Mehl caused some controversy in October when she describes Innlandet county mayor Thomas Breen to be "prostituting himself to the Conservative Party" over the county's decision to close down several upper secondary schools. Both Breen and his deputy retorted that Mehl should focus on her duties as justice minister. Mehl countered with arguing that she had the right to care about the closure of schools because she is an elected member of parliament and representative of her local county chapter in Hedmark. She further encouraged Breen and his deputy to reverse their decision to close down the schools.
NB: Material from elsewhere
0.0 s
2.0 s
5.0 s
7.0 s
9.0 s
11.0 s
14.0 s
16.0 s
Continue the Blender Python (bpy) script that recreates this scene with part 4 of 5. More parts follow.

Prime Minister Jonas Gahr Støre later criticsed her comment, calling it "unacceptable". He did however share general criticism against Breen, emphasising that "schools are more than just buildings" and cited the importance of securing good schools and learning.

====2025====
Following TV2's documentary on assisted suicide in January, both Mehl and the Progress Party condemned the findings. As assisted suicide is illegal per Norwegian law, Mehl vowed that the police ought to crack down on the networks who offer the services. The Progress Party for their part, encouraged other parties to also address the issue.

Following the Centre Party's withdrawal from government, she was succeeded by Astri Aas-Hansen on 4 February 2025.

==Other==
Mehl is previously known as the winner of the first season (2015) of the Norwegian reality show Anno.

She also participated in the third season of Kompani Lauritzen, but did not accept payment for her participation, but instead wished for her remuneration to be donated to charity organisations. She went on to win the season.